Perez appears to have a similar quality. If it is Walcott that he is competing with, Lucas might point to his superior technical skills in the build-up. However, defensively he can still be a little questionable and is sometimes too easy to dribble past. Walcott’s defensive improvement has been evident, but that bar was stationed pretty low prior to this season. It is well known that the manager is enthused by the way Walcott and Alexis dovetail. The Chilean’s wandering number 9 role is given some fixity by Walcott’s presence in the final third.
But it’s surprising that Lucas was not utilised more during Theo’s absence- not least because, as we have established, the Spaniard formed a fruitful union with Giroud, who started plenty of matches upfront in that period. Lucas and Giroud seemed like a good working reserve for the Alexis Walcott axis. It is possible that the manager just did not believe that Alexis, Lucas and Giroud could work as a triumvirate- though they played together effectively enough during the 2-0 win over Crystal Palace on New Year’s Day.
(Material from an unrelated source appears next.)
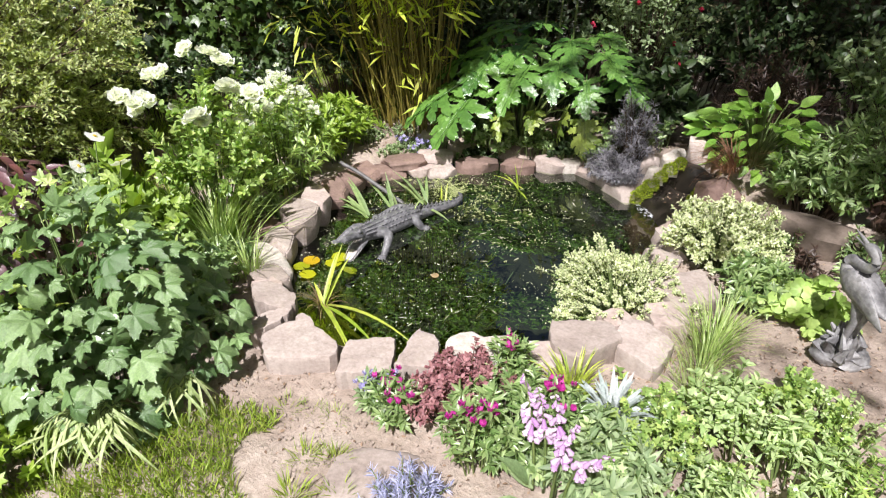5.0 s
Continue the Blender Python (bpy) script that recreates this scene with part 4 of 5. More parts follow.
# ---- the back of the pond ----
def bamboo():
    r = rng(41)
    root = thing("bamboo", ground_at(-1.66, 3.46), "tall bamboo clump with yellow canes and bright arching leaves", "bamboo")
    n = 150
    shapes = []
    for k in range(6):
        s = np.linspace(0, 1, 25)
        rad = np.full(25, 0.0021) * (1 - 0.6 * s)
        rad[1::3] *= 1.35
        shapes.append(to_mesh("cane", *tube(np.stack([0.06 * (k - 2.5) * s ** 2.2, -0.05 * (k % 3) * s ** 2.2, s], 1), rad, 6), M_CANE))
    twigs, leaf_p, leaf_y = [], [], []
    for i in range(n):
        a, q = r.uniform(0, 2 * np.pi), math.sqrt(r.uniform(0, 1))
        foot = np.array([math.cos(a) * q * 0.34, math.sin(a) * q * 0.22, -0.02])
        lean = np.array([foot[0] * 0.50 + r.normal(0, 0.08) - 0.03, foot[1] * 0.50 + r.normal(0, 0.08) - 0.03, 1.0])
        if i % 9 == 0:
            lean[:2] += r.normal(0, 0.22, 2) + np.array([-0.12, -0.02])
        h = r.uniform(1.5, 2.7) * (0.75 if i % 9 == 0 else 1.0)
        y = unit(lean)
        x = unit(np.cross(np.array([0, 1.0, 0]), y))
        fr = np.stack([x, np.cross(y, x), y], -1) * h
        put("cane", shapes[i % 6], root, Matrix([[*fr[j], foot[j]] for j in range(3)] + [[0, 0, 0, 1]]))
        s = np.concatenate([r.uniform(0.46, 1.0, 17) ** 0.85, r.uniform(0.2, 0.55, 1)])
        p = foot + (fr @ np.stack([0.06 * (i % 6 - 2.5) * s ** 2.2, -0.05 * (i % 3) * s ** 2.2, s])).T
        for c, high in zip(p, s):
            crown = c[2] > 1.24 + 0.22 * noise.noise(Vector((c[0] * 2.5, c[1] * 2.5, 3))) + 0.20 * math.tanh(c[0] * 3)
            out = np.array([r.normal(0, 1) + c[0] * 0.8 - 0.25, r.normal(0, 1) - 0.25, 0.25])
            w = unit(out)
            ln = r.uniform(0.14, 0.42) if crown else r.uniform(0.04, 0.16)
            tip = c + w * ln - np.array([0, 0, ln * 0.45])
            pts = curve3(c, c + w * ln * 0.55 + np.array([0, 0, ln * 0.10]), tip, 5)
            twigs.append(tube(pts, np.linspace(0.0012, 0.0005, 5), 3, False))
            for u in (np.linspace(0.25, 1.0, 6) if crown else [1.0]):
                o = np.array([np.interp(u, np.linspace(0, 1, 5), pts[:, j]) for j in range(3)])
                m = int(r.integers(6, 11)) if crown else int(r.integers(0, 3))
                fan = unit(w * 0.8 + np.array([0, 0, -0.45]) + r.normal(0, 0.55, (m, 3)))
                leaf_p.append(o + r.normal(0, 0.012, (m, 3)))
                leaf_y.append(fan)
    tagged(put("twig", to_mesh("twig", *merge(*twigs), M_CANE), root), kind="stuff")
    pos, yd = np.concatenate(leaf_p), np.concatenate(leaf_y)
    m = len(pos)
    v, f = scatter(leaf_shape(0.18, 0.22, 0.25, 2, 0.65), pos, yd, unit(r.normal(0, 0.38, (m, 3)) + np.array([0.30, -0.60, 0.90])), r.uniform(0.09, 0.165, m))
    put("foliage", to_mesh("foliage", v, f, L_BAMBOO), root)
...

Albeit on that occasion, they had the movement of Iwobi behind them rather than the more considered Özil.
When a team is not playing well, it is not uncommon for the guy that isn’t playing much to find himself intensely feted and there is probably an element of that in the current clamour for Lucas Perez to play more often. However, he is slowly building his case, adding intriguing qualities to his portfolio which, eventually, are going to bear more prolonged investigation.